-- begin --

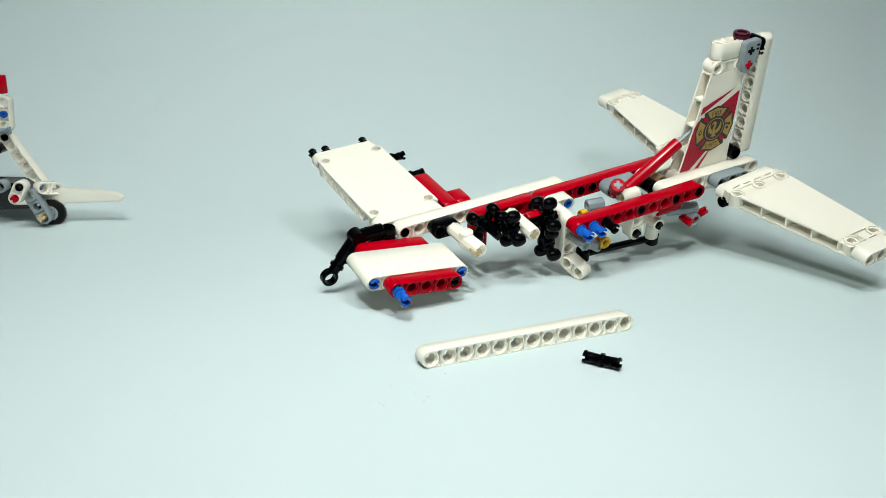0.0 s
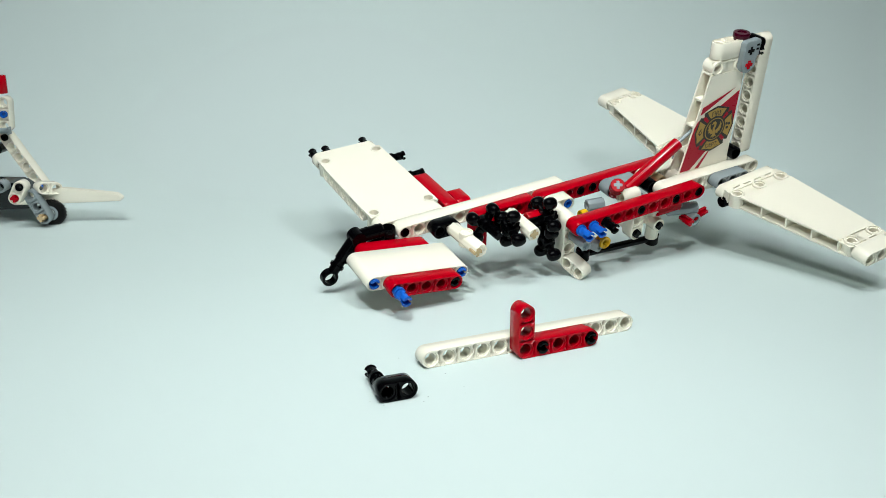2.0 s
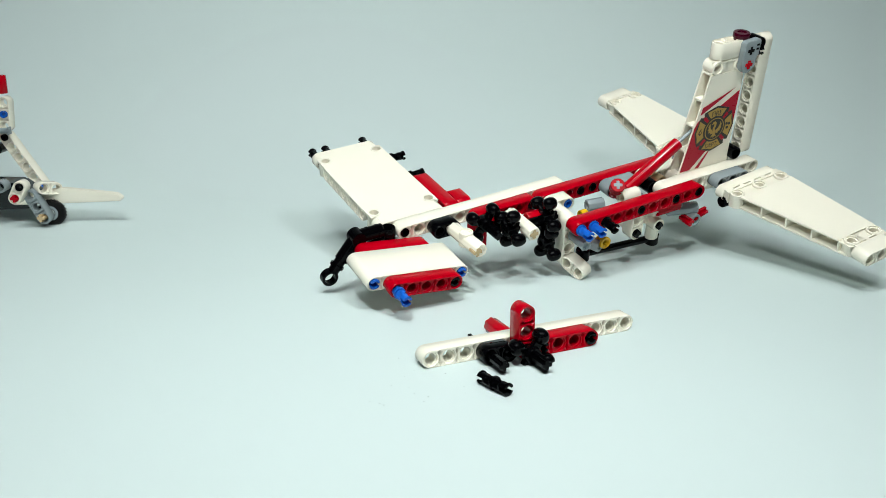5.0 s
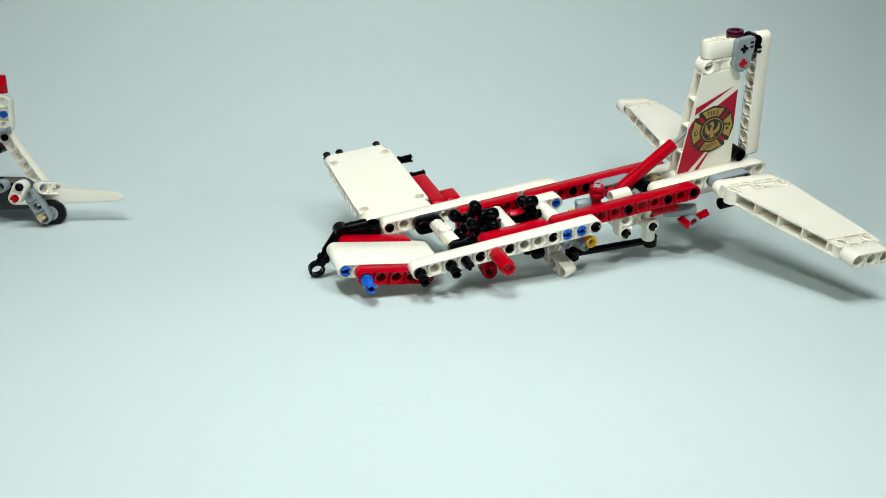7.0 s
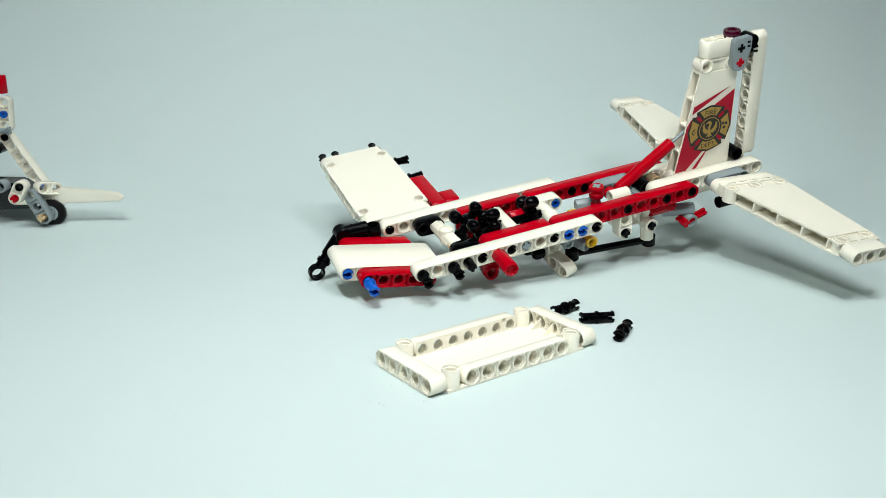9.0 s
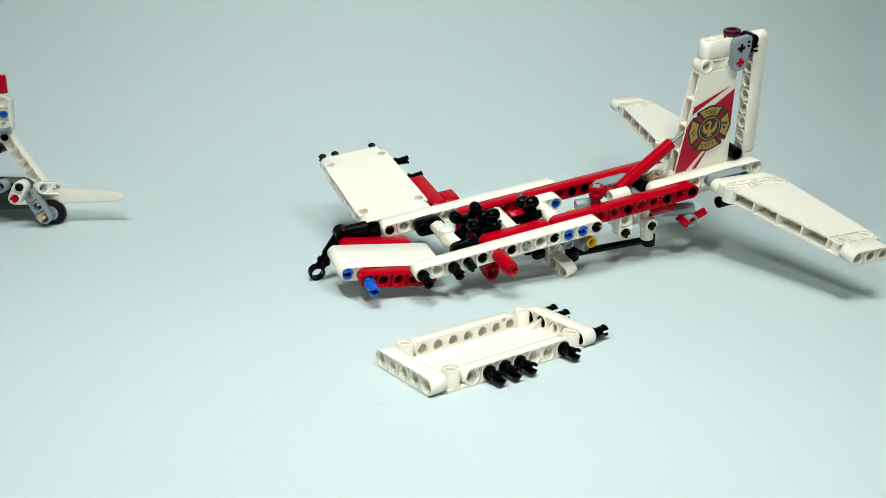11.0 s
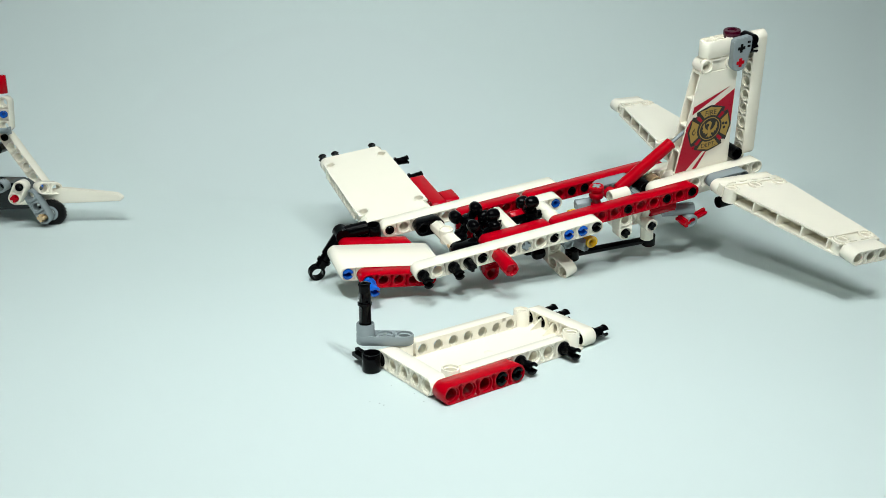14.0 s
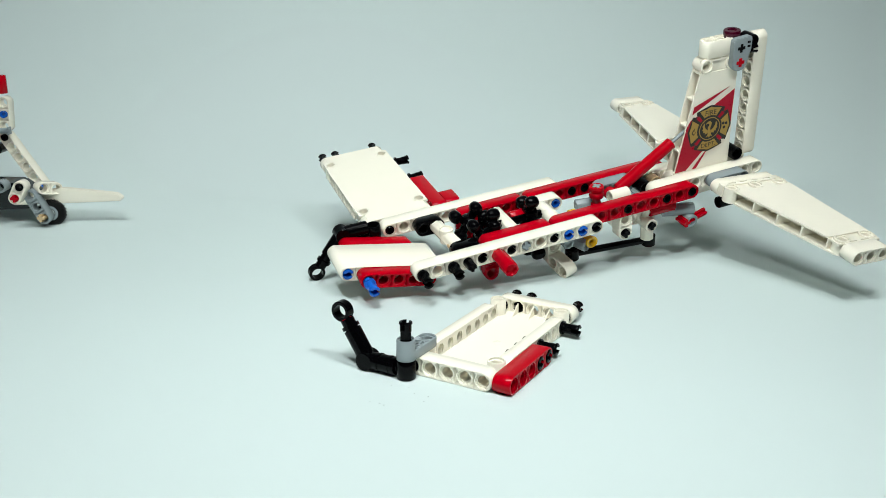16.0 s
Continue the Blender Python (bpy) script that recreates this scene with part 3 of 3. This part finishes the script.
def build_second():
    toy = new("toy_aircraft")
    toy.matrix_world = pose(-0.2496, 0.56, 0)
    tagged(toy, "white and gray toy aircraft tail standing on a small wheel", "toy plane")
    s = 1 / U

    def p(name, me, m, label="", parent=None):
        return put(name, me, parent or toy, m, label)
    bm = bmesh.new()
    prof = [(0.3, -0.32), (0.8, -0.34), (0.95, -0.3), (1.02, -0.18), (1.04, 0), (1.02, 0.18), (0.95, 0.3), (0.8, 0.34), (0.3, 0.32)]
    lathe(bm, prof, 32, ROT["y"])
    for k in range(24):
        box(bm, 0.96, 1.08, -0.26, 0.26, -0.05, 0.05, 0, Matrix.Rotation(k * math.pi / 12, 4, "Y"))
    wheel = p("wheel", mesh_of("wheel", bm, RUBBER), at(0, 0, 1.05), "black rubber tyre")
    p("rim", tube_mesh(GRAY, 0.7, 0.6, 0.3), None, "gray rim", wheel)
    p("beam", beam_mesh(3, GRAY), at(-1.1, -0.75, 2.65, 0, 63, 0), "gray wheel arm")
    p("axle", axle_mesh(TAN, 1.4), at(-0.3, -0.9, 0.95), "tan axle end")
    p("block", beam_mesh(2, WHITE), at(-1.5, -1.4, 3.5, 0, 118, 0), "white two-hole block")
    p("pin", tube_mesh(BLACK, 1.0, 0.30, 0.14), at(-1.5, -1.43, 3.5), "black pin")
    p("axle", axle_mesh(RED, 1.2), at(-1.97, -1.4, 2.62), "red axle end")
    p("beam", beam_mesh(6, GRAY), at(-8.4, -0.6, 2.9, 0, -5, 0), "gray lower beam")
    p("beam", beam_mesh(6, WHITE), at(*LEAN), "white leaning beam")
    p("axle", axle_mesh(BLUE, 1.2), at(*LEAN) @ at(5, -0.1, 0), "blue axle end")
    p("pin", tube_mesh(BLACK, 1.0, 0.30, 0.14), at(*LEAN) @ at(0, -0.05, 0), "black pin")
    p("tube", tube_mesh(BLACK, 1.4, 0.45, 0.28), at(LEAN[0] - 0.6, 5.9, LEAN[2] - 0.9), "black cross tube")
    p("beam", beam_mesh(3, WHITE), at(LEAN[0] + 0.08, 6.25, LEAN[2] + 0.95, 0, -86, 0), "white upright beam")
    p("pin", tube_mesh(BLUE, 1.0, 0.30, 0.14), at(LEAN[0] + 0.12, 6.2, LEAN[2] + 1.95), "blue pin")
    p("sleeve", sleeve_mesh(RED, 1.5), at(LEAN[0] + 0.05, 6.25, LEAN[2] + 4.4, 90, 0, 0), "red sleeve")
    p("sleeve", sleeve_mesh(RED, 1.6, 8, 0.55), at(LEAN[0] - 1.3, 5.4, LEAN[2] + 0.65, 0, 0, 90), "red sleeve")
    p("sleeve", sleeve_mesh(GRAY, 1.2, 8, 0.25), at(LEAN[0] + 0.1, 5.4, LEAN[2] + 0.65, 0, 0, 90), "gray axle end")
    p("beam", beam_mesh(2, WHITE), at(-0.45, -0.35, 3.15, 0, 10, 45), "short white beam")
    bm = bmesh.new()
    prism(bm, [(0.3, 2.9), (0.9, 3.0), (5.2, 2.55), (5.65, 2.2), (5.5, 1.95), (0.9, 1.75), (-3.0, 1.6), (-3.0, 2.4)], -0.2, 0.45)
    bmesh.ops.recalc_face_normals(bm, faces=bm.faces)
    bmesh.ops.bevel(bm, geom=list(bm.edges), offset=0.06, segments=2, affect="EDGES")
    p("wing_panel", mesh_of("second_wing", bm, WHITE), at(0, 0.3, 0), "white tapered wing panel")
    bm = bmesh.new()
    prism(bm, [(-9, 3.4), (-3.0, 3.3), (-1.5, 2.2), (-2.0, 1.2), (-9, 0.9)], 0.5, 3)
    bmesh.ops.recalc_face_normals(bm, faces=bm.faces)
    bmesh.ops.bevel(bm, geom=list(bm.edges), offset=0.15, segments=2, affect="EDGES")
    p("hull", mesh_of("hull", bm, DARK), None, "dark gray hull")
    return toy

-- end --

WHAT THE TASK ASKS: Set down all the data again exactly as above, pictures excluded.

COMPLETE OUTPUT:
0.0 s
2.0 s
5.0 s
7.0 s
9.0 s
11.0 s
14.0 s
16.0 s
Continue the Blender Python (bpy) script that recreates this scene with part 3 of 3. This part finishes the script.
def build_second():
    toy = new("toy_aircraft")
    toy.matrix_world = pose(-0.2496, 0.56, 0)
    tagged(toy, "white and gray toy aircraft tail standing on a small wheel", "toy plane")
    s = 1 / U

    def p(name, me, m, label="", parent=None):
        return put(name, me, parent or toy, m, label)
    bm = bmesh.new()
    prof = [(0.3, -0.32), (0.8, -0.34), (0.95, -0.3), (1.02, -0.18), (1.04, 0), (1.02, 0.18), (0.95, 0.3), (0.8, 0.34), (0.3, 0.32)]
    lathe(bm, prof, 32, ROT["y"])
    for k in range(24):
        box(bm, 0.96, 1.08, -0.26, 0.26, -0.05, 0.05, 0, Matrix.Rotation(k * math.pi / 12, 4, "Y"))
    wheel = p("wheel", mesh_of("wheel", bm, RUBBER), at(0, 0, 1.05), "black rubber tyre")
    p("rim", tube_mesh(GRAY, 0.7, 0.6, 0.3), None, "gray rim", wheel)
    p("beam", beam_mesh(3, GRAY), at(-1.1, -0.75, 2.65, 0, 63, 0), "gray wheel arm")
    p("axle", axle_mesh(TAN, 1.4), at(-0.3, -0.9, 0.95), "tan axle end")
    p("block", beam_mesh(2, WHITE), at(-1.5, -1.4, 3.5, 0, 118, 0), "white two-hole block")
    p("pin", tube_mesh(BLACK, 1.0, 0.30, 0.14), at(-1.5, -1.43, 3.5), "black pin")
    p("axle", axle_mesh(RED, 1.2), at(-1.97, -1.4, 2.62), "red axle end")
    p("beam", beam_mesh(6, GRAY), at(-8.4, -0.6, 2.9, 0, -5, 0), "gray lower beam")
    p("beam", beam_mesh(6, WHITE), at(*LEAN), "white leaning beam")
    p("axle", axle_mesh(BLUE, 1.2), at(*LEAN) @ at(5, -0.1, 0), "blue axle end")
    p("pin", tube_mesh(BLACK, 1.0, 0.30, 0.14), at(*LEAN) @ at(0, -0.05, 0), "black pin")
    p("tube", tube_mesh(BLACK, 1.4, 0.45, 0.28), at(LEAN[0] - 0.6, 5.9, LEAN[2] - 0.9), "black cross tube")
    p("beam", beam_mesh(3, WHITE), at(LEAN[0] + 0.08, 6.25, LEAN[2] + 0.95, 0, -86, 0), "white upright beam")
    p("pin", tube_mesh(BLUE, 1.0, 0.30, 0.14), at(LEAN[0] + 0.12, 6.2, LEAN[2] + 1.95), "blue pin")
    p("sleeve", sleeve_mesh(RED, 1.5), at(LEAN[0] + 0.05, 6.25, LEAN[2] + 4.4, 90, 0, 0), "red sleeve")
    p("sleeve", sleeve_mesh(RED, 1.6, 8, 0.55), at(LEAN[0] - 1.3, 5.4, LEAN[2] + 0.65, 0, 0, 90), "red sleeve")
    p("sleeve", sleeve_mesh(GRAY, 1.2, 8, 0.25), at(LEAN[0] + 0.1, 5.4, LEAN[2] + 0.65, 0, 0, 90), "gray axle end")
    p("beam", beam_mesh(2, WHITE), at(-0.45, -0.35, 3.15, 0, 10, 45), "short white beam")
    bm = bmesh.new()
    prism(bm, [(0.3, 2.9), (0.9, 3.0), (5.2, 2.55), (5.65, 2.2), (5.5, 1.95), (0.9, 1.75), (-3.0, 1.6), (-3.0, 2.4)], -0.2, 0.45)
    bmesh.ops.recalc_face_normals(bm, faces=bm.faces)
    bmesh.ops.bevel(bm, geom=list(bm.edges), offset=0.06, segments=2, affect="EDGES")
    p("wing_panel", mesh_of("second_wing", bm, WHITE), at(0, 0.3, 0), "white tapered wing panel")
    bm = bmesh.new()
    prism(bm, [(-9, 3.4), (-3.0, 3.3), (-1.5, 2.2), (-2.0, 1.2), (-9, 0.9)], 0.5, 3)
    bmesh.ops.recalc_face_normals(bm, faces=bm.faces)
    bmesh.ops.bevel(bm, geom=list(bm.edges), offset=0.15, segments=2, affect="EDGES")
    p("hull", mesh_of("hull", bm, DARK), None, "dark gray hull")
    return toy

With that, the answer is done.